Apart from Pelaez, all the others are Russians, some speaking English in thick Russian accents, some having successfully mastered the US accent.
But their futures are unclear -- and so, even now, is their past.
US officials have consistently said the spy nest caused no damage.
Under questioning in court Thursday, the agents admitted only to the most banal activities, such as meeting Russian officials, traveling around the country, and in the case of sultry redhead Anna Chapman using a laptop to send an unspecified message.
Yet this apparently innocuous history could not be more in contrast with the drama of how it ended.

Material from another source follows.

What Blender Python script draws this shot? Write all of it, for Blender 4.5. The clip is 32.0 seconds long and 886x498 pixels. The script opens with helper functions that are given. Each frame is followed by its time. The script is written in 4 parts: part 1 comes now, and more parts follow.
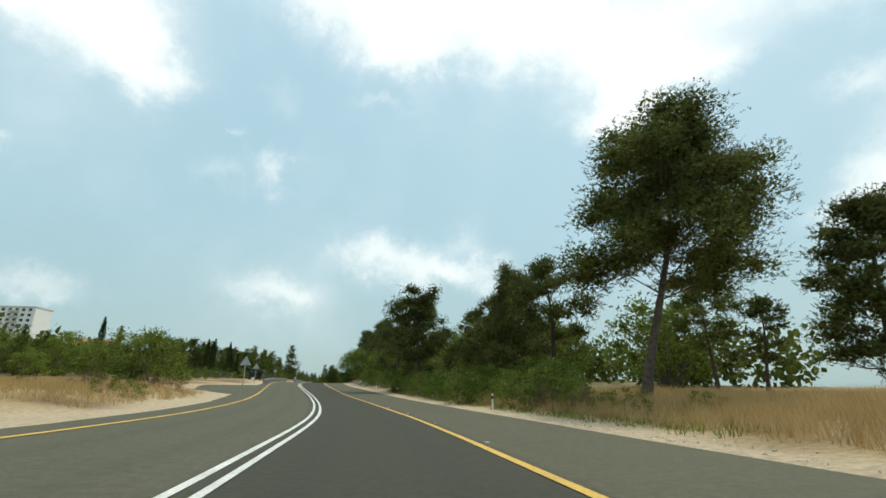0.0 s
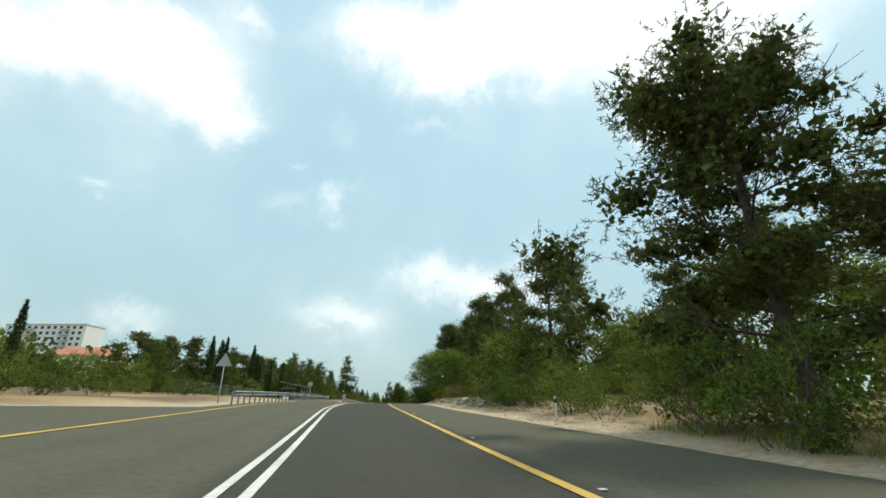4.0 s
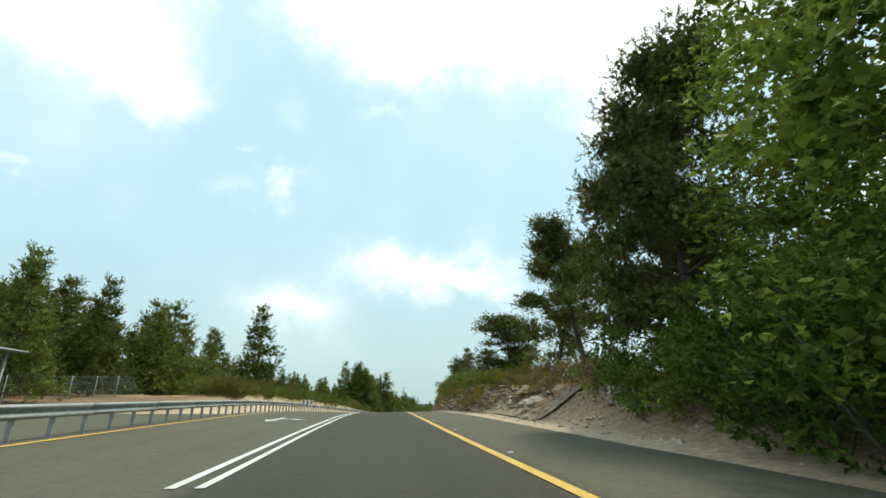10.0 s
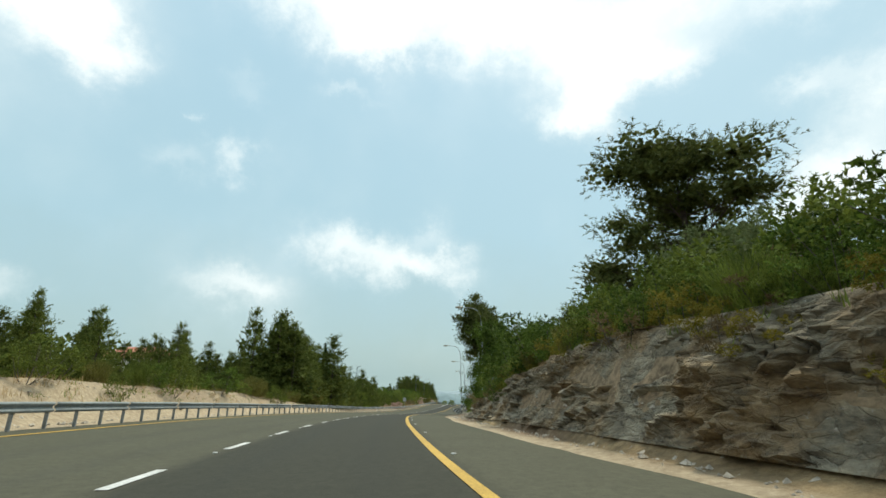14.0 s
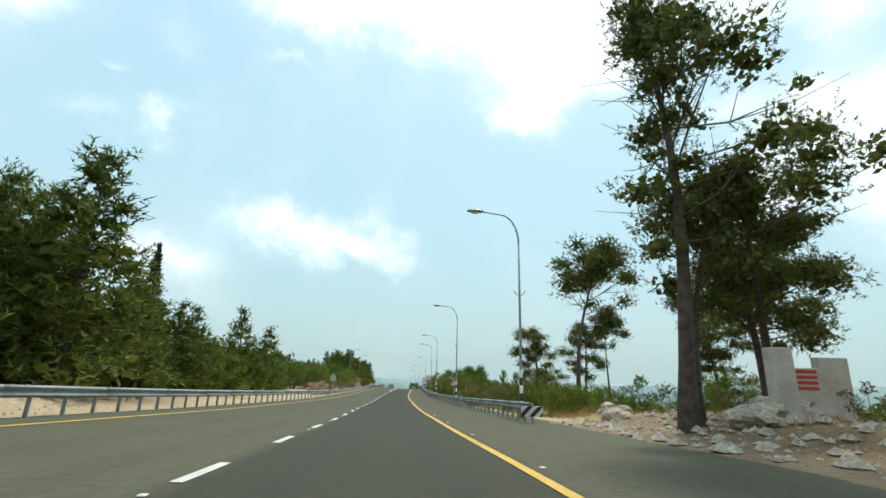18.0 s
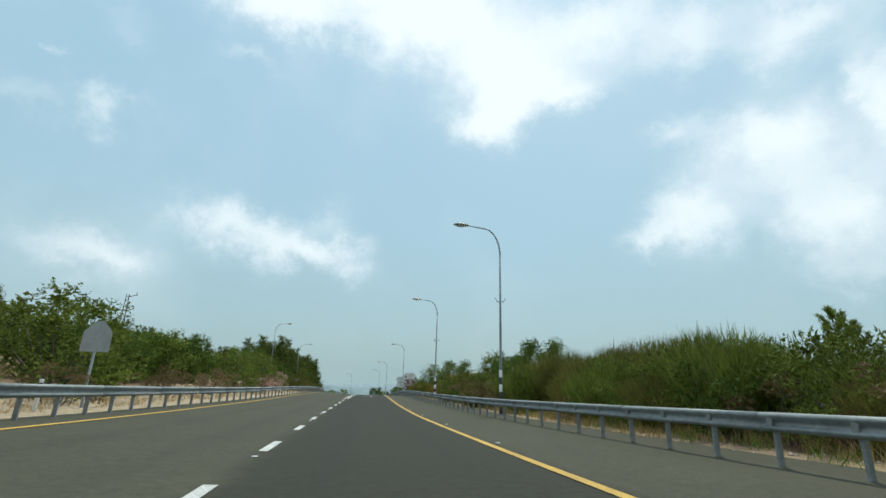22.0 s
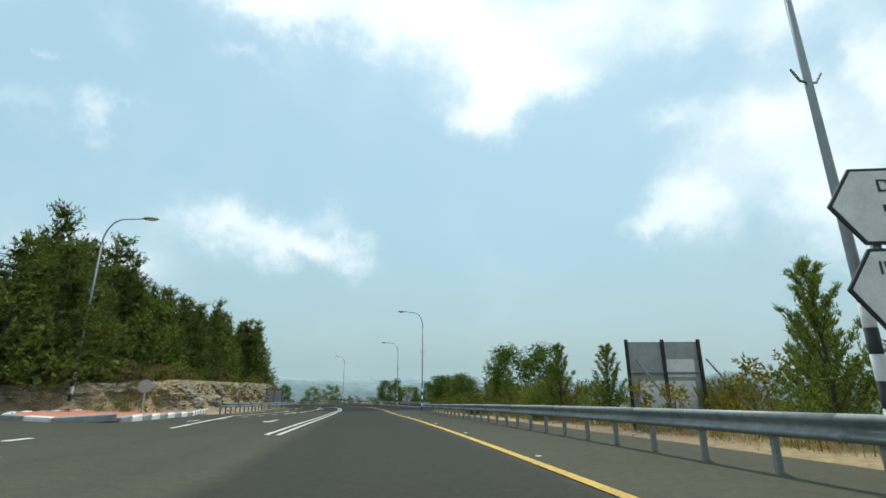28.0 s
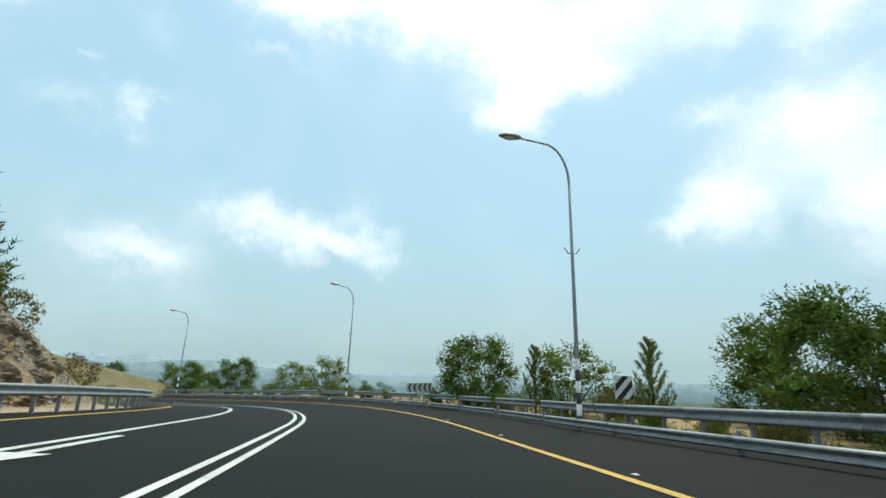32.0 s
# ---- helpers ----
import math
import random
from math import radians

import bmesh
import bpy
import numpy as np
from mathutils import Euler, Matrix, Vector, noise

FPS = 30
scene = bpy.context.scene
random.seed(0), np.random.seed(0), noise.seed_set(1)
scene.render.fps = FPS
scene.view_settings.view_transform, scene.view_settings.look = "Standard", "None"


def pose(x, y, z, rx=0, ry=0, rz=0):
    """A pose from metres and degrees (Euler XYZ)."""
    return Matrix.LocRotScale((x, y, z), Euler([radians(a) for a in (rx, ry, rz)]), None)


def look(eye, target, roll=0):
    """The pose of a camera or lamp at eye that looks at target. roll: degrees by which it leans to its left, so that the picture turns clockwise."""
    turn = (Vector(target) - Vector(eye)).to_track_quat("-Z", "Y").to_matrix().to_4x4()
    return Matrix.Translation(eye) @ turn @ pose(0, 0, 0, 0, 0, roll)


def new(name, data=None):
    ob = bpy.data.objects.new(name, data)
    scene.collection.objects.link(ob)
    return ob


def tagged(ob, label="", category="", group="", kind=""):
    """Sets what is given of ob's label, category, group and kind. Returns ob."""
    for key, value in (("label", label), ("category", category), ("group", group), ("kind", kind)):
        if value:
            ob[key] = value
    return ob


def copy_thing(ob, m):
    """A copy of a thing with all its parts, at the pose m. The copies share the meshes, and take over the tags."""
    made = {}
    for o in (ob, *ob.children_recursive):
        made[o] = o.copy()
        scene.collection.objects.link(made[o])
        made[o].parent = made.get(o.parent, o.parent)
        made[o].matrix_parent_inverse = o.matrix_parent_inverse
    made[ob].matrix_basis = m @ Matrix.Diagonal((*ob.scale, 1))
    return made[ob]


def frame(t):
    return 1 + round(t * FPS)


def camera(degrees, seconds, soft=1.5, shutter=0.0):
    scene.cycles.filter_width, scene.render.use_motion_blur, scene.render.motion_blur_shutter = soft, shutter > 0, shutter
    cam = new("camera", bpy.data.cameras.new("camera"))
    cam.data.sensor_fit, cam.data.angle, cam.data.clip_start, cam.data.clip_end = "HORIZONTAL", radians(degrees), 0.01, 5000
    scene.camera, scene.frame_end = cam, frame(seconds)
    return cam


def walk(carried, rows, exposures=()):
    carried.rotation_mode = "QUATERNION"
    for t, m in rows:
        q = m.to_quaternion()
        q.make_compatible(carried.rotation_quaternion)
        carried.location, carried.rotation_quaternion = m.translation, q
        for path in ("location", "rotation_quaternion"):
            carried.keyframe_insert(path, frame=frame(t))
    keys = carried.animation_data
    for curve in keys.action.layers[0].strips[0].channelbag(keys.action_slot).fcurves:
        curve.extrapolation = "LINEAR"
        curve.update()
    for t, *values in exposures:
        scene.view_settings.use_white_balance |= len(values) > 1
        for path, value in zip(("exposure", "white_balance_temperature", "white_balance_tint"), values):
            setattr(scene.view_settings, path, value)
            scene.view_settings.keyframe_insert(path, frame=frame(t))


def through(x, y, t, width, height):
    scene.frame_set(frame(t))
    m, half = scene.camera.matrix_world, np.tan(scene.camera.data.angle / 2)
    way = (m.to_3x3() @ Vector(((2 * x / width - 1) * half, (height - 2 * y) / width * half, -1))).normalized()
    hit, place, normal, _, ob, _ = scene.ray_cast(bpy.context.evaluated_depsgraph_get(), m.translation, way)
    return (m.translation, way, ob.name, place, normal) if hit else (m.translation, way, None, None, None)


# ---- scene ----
# ---- the road's line and the camera's way along it ----
CAM_H = 1.0
FOV = 91.0
# seconds, metres per second
SPEED = [(0, 11.47), (3.5, 11.92), (5.5, 12.10), (8, 12.65), (11, 13.20), (14.5, 13.92), (18, 14.01), (21, 14.38), (23, 13.92), (25.5, 14.20),
         (27.5, 15.29), (30, 15.65), (32, 15.11)]
# seconds, yaw, pitch and roll of the camera
TURNS = [(0, 0.71, 17.44, 0.4), (0.5, 2.19, 17.72, 0.29), (1, 3.65, 18.01, 0.18), (1.5, 5.13, 18.31, 0.07), (2, 6.43, 18.62, 0),
         (2.5, 7.38, 18.95, 0.06), (3, 8.05, 19.28, 0.14), (3.5, 8.41, 19.65, 0.14), (4, 8.63, 20.01, 0.15), (4.5, 8.99, 20.37, 0.27),
         (5, 9.2, 20.63, 0.34), (5.5, 8.92, 20.66, 0.2), (6, 8.49, 20.58, -0.07), (6.5, 8.21, 20.45, -0.43), (7, 7.81, 20.25, -0.78),
         (7.5, 7.12, 19.92, -0.96), (8, 6.25, 19.58, -1.05), (8.5, 5.17, 19.39, -1.09), (9, 4.05, 19.19, -1.1), (9.5, 3.04, 18.81, -1.14),
         (10, 2.17, 18.49, -1.1), (10.5, 1.58, 18.51, -0.76), (11, 1, 18.57, -0.42), (11.5, 0.07, 18.46, -0.34), (12, -0.82, 18.21, -0.38),
         (12.5, -1.24, 17.73, -0.53), (13, -1.68, 17.2, -0.67), (13.5, -2.61, 16.78, -0.61), (14, -3.77, 16.42, -0.54), (14.5, -5.17, 16.15, -0.61),
         (15, -6.5, 15.89, -0.73), (15.5, -7.31, 15.56, -0.89), (16, -8.04, 15.26, -0.89), (16.5, -9.04, 15.12, -0.45), (17, -10.1, 15.02, 0.19),
         (17.5, -11.11, 14.87, 0.96), (18, -12.06, 14.73, 1.53), (18.5, -12.87, 14.63, 1.31), (19, -13.58, 14.63, 0.98), (19.5, -14.17, 14.88, 1.15),
         (20, -14.77, 15.18, 1.39), (20.5, -15.62, 15.33, 1.39), (21, -16.48, 15.46, 1.38), (21.5, -17.19, 15.65, 1.53), (22, -17.76, 15.87, 1.74),
         (22.5, -18.17, 16.05, 1.91), (23, -18.37, 16.26, 2.11), (23.5, -18.15, 16.52, 2.44), (24, -17.93, 16.78, 2.77), (24.5, -18.2, 17.03, 3.07),
         (25, -18.56, 17.18, 3.19), (25.5, -18.73, 17.08, 2.91), (26, -18.77, 16.86, 2.39), (26.5, -18.58, 16.66, 1.65), (27, -18.29, 16.32, 0.88),
         (27.5, -17.95, 15.63, 0.24), (28, -17.61, 14.94, -0.19), (28.5, -17.4, 14.58, -0.19), (29, -17.14, 14.38, 0.05), (29.5, -16.66, 14.2, 0.47),
         (30, -16.14, 14.13, 0.92), (30.5, -15.74, 14.26, 1.19), (31, -15.34, 14.44, 1.4), (31.5, -14.84, 14.51, 1.59), (32, -14.3, 14.55, 1.78)]
MOUNT_YAW, MOUNT_PITCH = -9.39, 18.75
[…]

Washington and Moscow were apparently desperate not to damage improving relations with long, public trials of the 10 detainees.
Underlining the exceptional importance given to resolving the scandal, the White House on Friday revealed that Leon Panetta, director of the Central Intelligence Agency, had been the chief US negotiator.
President Barack Obama, first briefed as early as a month ago, "was kept fully apprised of developments," a White House official said.
Then once the details were worked out, both countries wasted no time.
The 10 US convicts and four Russian convicts were flown to Vienna, just as in Cold War days, and from there travelled onward to Moscow and the West.
Further underlining the rush to close the door on the episode, the US prosecutor in New York, Preet Bharara, announced Friday that outstanding charges had now been dropped against the 10 deportees.
A gaping, but rare window on the murky world of espionage had suddenly slammed shut.